WHAT THE EXERCISE ASKS: Check every line below for the word "tagged" and copy each one that has it.

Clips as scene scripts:
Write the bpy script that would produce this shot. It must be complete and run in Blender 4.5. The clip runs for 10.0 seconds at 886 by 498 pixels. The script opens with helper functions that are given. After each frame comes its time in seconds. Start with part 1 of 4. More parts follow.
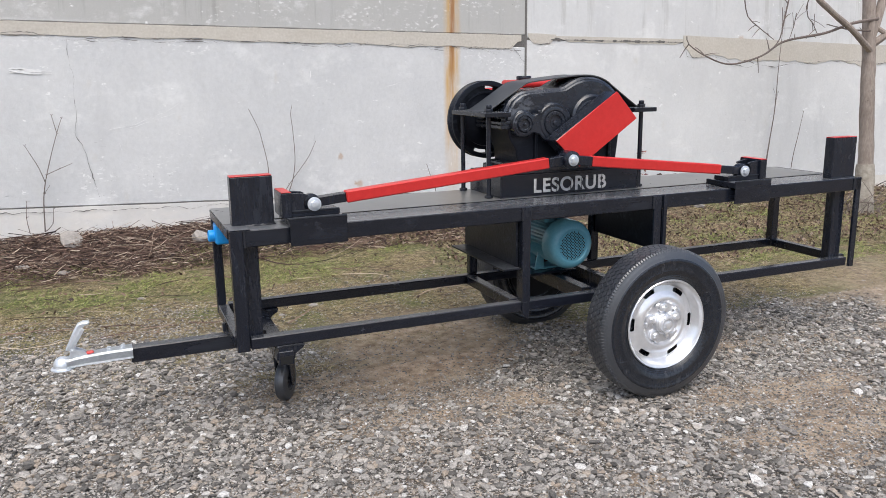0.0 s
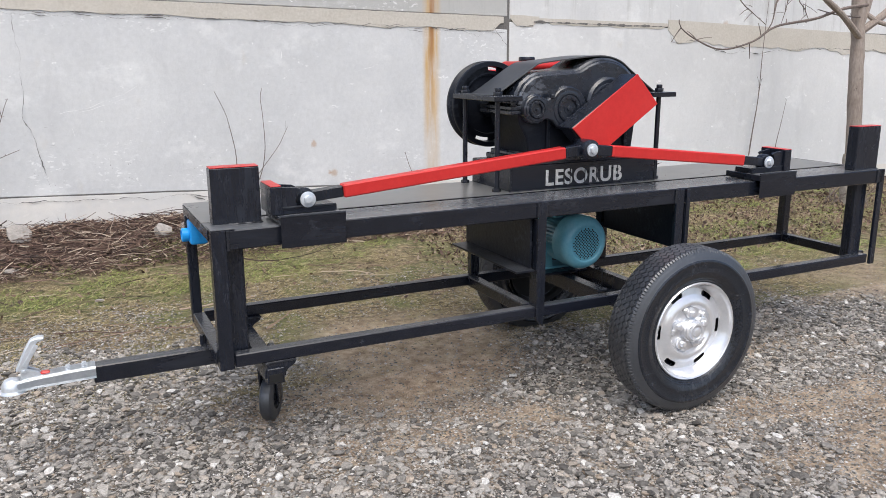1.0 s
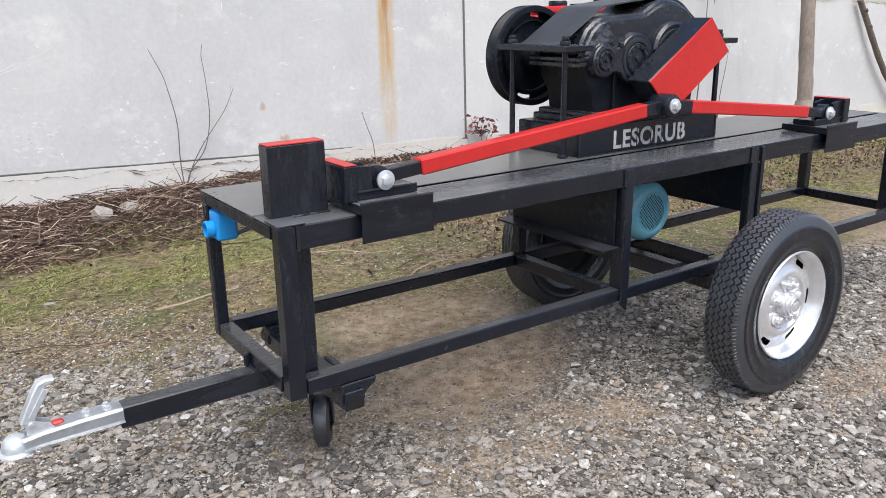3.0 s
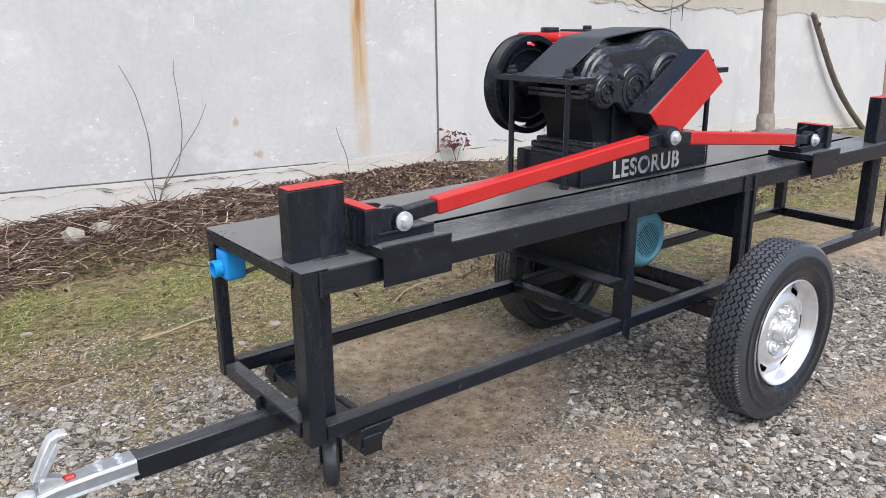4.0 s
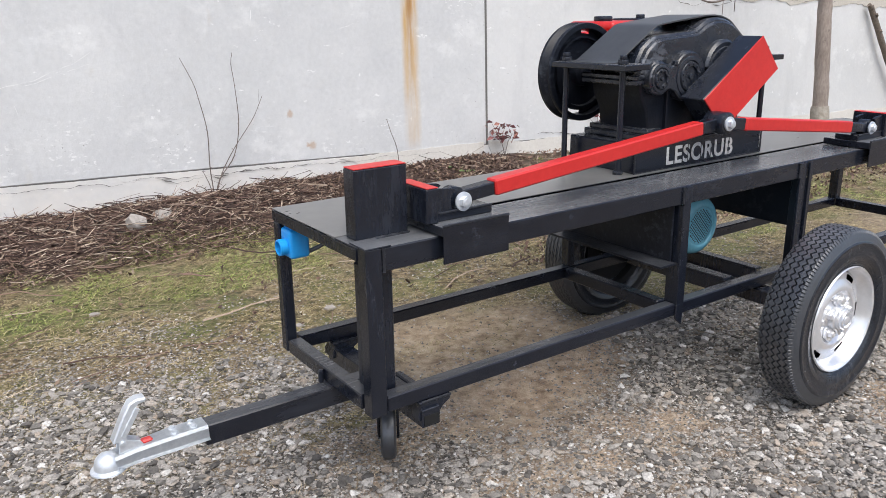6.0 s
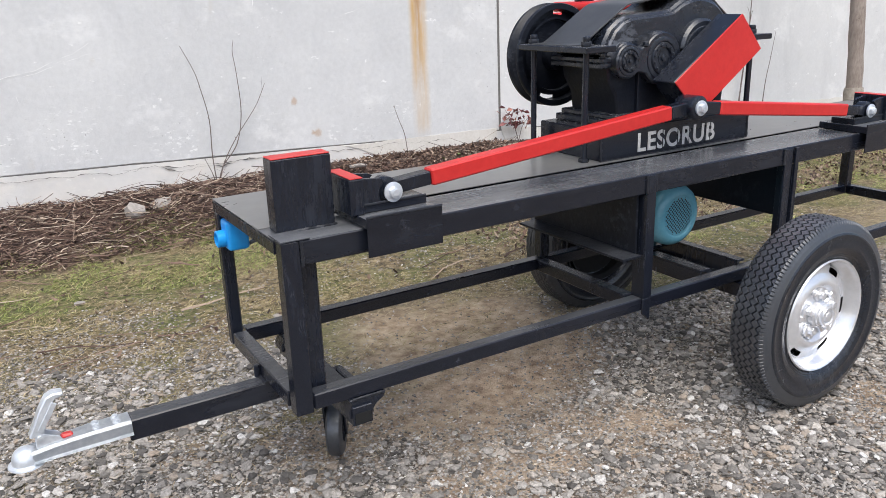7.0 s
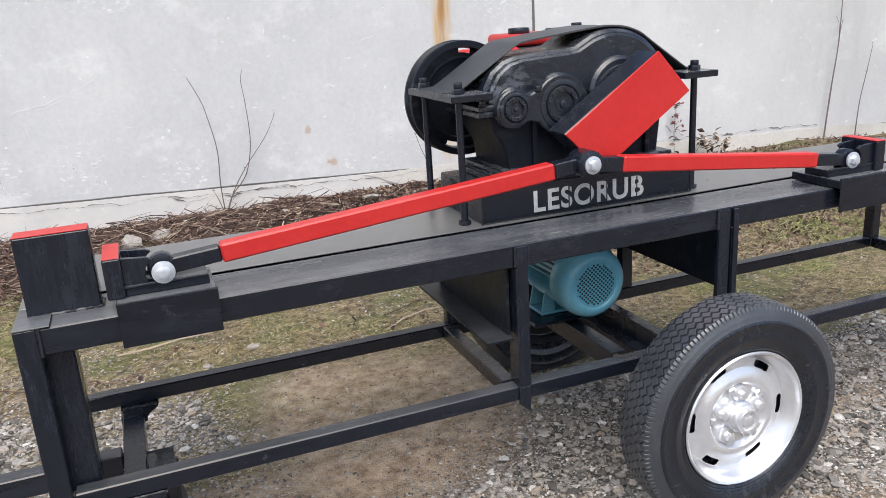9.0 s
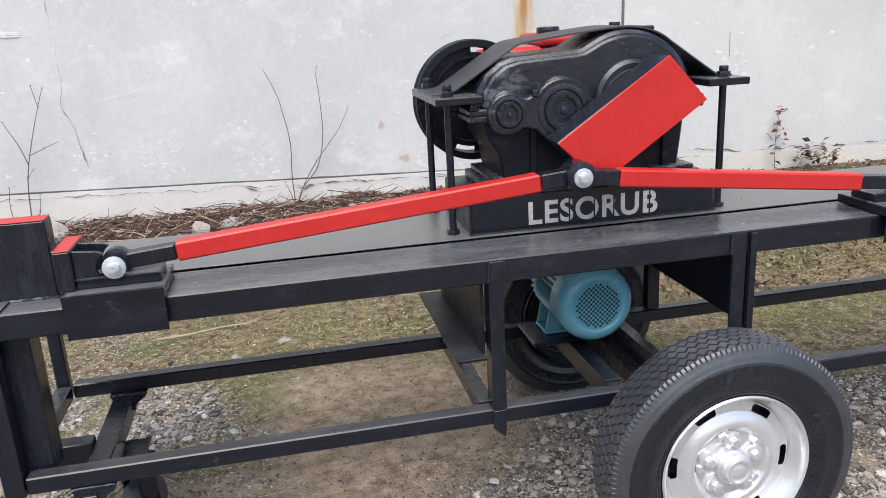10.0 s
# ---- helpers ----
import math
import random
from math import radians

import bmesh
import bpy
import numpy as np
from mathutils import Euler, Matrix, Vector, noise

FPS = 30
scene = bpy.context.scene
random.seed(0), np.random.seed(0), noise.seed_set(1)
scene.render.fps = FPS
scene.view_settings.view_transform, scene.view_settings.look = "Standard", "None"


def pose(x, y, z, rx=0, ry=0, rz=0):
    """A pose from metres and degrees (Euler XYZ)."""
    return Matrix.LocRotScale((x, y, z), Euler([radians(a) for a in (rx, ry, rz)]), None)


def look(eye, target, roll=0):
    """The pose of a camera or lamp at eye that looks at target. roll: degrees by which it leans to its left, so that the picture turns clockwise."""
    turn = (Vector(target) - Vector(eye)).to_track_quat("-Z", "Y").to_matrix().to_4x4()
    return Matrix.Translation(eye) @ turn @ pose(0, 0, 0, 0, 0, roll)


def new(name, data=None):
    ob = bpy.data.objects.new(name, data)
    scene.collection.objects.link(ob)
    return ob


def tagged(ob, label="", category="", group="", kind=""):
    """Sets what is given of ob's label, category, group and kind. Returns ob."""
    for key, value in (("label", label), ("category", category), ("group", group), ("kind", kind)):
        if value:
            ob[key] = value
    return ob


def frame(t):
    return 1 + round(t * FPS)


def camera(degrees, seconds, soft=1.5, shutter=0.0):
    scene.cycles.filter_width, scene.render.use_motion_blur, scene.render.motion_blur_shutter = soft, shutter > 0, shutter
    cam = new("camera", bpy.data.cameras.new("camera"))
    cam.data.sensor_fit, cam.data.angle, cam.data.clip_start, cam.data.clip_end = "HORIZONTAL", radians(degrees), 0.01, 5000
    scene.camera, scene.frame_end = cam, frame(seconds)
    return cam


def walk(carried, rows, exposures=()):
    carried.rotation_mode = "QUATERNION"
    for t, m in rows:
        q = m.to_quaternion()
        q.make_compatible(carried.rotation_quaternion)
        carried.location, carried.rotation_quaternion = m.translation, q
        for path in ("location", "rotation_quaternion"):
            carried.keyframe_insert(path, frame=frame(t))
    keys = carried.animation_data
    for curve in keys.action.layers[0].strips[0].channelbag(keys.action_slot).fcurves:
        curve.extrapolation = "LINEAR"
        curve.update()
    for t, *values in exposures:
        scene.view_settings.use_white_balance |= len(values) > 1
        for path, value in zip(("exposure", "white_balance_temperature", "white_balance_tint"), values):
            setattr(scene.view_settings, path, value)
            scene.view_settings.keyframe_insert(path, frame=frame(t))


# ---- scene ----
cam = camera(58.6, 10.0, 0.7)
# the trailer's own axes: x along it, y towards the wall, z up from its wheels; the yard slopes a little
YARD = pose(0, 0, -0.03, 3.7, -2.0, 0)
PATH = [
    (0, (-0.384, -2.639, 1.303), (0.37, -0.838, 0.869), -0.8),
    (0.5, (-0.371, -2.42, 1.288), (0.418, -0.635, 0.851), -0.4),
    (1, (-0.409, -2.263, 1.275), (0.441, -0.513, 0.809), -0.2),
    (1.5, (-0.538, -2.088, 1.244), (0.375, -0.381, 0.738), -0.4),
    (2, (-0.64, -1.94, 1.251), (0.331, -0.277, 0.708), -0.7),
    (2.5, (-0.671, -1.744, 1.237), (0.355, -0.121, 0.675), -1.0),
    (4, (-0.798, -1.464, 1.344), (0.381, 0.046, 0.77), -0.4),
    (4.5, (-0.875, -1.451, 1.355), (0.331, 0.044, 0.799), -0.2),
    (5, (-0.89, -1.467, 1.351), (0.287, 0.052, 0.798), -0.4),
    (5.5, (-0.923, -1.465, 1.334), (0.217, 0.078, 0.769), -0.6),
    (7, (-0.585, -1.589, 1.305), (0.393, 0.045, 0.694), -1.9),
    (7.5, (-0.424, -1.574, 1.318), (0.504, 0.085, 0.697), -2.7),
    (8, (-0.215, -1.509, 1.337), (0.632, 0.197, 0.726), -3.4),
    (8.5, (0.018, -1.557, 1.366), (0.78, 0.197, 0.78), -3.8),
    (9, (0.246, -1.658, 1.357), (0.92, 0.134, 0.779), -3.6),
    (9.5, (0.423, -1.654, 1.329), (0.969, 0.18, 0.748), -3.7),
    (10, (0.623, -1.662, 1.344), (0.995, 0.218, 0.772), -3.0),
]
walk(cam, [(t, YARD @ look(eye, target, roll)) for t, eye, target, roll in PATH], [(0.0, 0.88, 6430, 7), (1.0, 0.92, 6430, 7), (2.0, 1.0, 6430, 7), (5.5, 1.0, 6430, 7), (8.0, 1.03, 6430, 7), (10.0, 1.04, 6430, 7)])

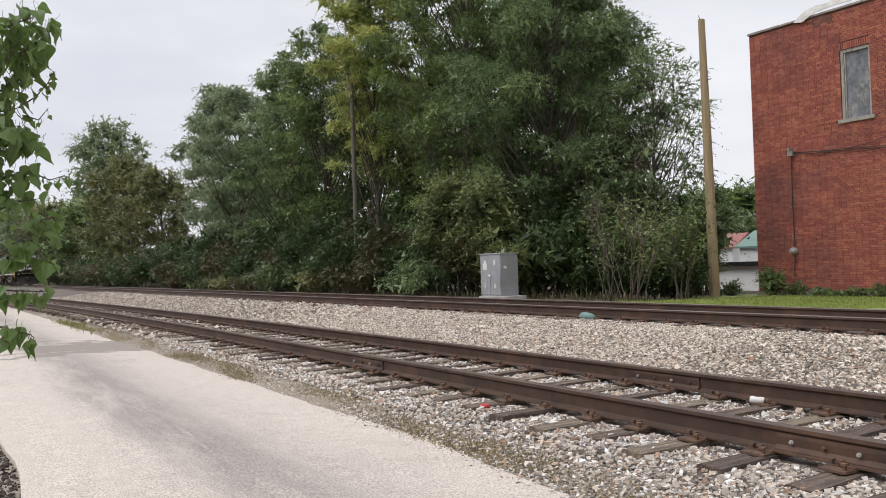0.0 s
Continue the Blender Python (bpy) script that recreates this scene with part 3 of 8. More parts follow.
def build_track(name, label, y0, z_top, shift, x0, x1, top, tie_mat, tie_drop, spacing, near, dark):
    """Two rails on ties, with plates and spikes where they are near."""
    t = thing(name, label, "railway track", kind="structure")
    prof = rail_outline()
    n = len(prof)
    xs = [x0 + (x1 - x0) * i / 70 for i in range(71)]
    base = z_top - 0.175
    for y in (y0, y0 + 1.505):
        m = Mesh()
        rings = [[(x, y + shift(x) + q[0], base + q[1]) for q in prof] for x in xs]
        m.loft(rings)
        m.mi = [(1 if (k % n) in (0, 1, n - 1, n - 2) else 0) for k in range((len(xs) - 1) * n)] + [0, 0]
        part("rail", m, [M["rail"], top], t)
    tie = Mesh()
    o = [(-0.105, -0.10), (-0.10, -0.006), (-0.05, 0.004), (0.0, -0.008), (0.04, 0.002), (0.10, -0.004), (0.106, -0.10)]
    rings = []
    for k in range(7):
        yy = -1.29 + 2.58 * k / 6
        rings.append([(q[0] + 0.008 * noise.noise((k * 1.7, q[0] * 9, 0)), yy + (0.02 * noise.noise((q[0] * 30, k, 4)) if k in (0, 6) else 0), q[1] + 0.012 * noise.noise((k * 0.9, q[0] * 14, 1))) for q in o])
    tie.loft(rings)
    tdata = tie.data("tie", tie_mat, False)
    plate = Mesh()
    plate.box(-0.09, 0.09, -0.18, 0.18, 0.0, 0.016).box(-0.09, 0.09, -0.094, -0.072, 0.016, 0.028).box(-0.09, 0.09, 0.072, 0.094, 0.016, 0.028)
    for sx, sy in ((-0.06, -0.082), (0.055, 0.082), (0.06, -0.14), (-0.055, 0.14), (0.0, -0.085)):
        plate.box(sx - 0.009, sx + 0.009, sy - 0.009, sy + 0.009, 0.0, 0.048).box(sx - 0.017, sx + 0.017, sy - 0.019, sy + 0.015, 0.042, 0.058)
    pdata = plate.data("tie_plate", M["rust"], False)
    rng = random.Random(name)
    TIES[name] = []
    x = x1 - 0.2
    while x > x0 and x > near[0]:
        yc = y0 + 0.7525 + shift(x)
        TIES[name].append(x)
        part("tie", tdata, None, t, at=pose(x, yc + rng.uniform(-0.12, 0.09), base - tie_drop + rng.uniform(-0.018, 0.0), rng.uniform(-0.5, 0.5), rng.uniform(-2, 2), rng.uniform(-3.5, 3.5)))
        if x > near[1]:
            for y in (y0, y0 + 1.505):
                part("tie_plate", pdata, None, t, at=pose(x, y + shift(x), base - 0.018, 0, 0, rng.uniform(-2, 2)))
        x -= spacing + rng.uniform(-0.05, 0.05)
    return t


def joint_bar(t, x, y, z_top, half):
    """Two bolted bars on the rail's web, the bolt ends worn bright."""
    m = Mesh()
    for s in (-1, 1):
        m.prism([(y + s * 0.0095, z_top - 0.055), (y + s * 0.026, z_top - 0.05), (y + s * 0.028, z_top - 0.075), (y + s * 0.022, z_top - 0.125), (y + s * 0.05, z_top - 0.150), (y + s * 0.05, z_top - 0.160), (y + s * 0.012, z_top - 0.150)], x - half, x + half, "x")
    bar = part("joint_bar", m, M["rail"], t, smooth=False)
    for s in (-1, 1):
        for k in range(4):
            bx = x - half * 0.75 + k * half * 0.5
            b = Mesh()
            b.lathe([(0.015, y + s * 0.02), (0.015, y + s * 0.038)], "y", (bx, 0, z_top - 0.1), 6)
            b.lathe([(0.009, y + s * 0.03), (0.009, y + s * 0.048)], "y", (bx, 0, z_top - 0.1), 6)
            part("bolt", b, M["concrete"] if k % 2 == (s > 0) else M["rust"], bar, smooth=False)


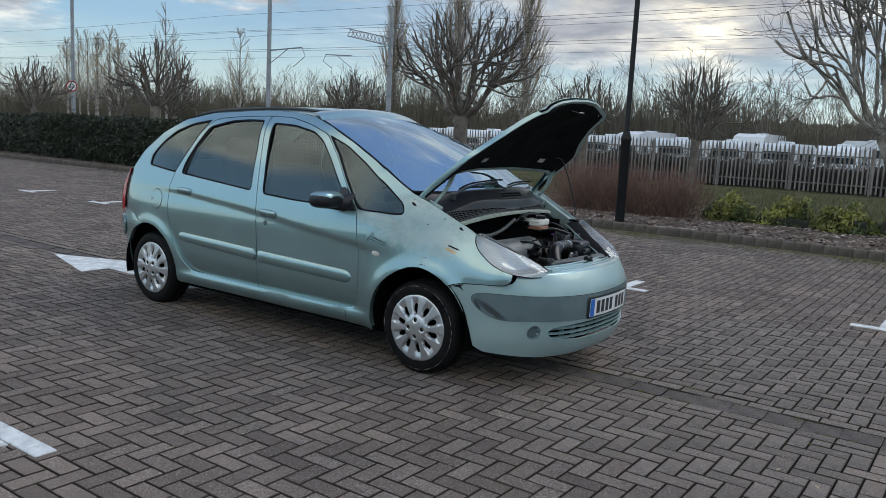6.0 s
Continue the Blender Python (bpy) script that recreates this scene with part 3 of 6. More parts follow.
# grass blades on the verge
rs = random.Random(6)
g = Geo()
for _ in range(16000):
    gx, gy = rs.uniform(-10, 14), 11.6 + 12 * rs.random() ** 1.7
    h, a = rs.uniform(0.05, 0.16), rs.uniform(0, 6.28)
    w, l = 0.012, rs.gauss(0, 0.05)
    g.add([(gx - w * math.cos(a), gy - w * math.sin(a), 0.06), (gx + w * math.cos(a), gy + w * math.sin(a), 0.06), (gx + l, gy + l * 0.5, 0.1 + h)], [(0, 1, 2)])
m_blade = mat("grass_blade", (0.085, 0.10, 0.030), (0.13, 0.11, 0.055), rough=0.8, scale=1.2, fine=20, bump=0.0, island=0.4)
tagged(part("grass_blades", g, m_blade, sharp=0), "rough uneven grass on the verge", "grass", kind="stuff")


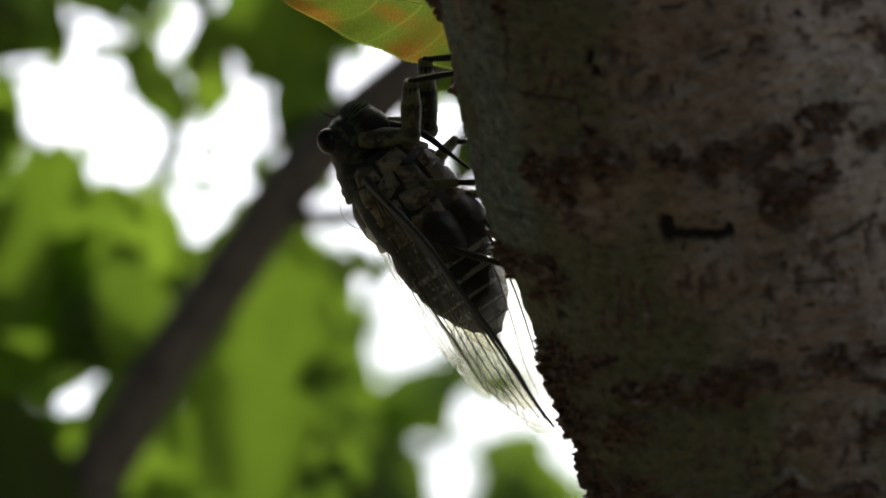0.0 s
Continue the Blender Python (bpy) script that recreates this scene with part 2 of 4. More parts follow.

FULL OUTPUT:
def tagged(ob, label="", category="", group="", kind=""):
tagged(part("grass_blades", g, m_blade, sharp=0), "rough uneven grass on the verge", "grass", kind="stuff")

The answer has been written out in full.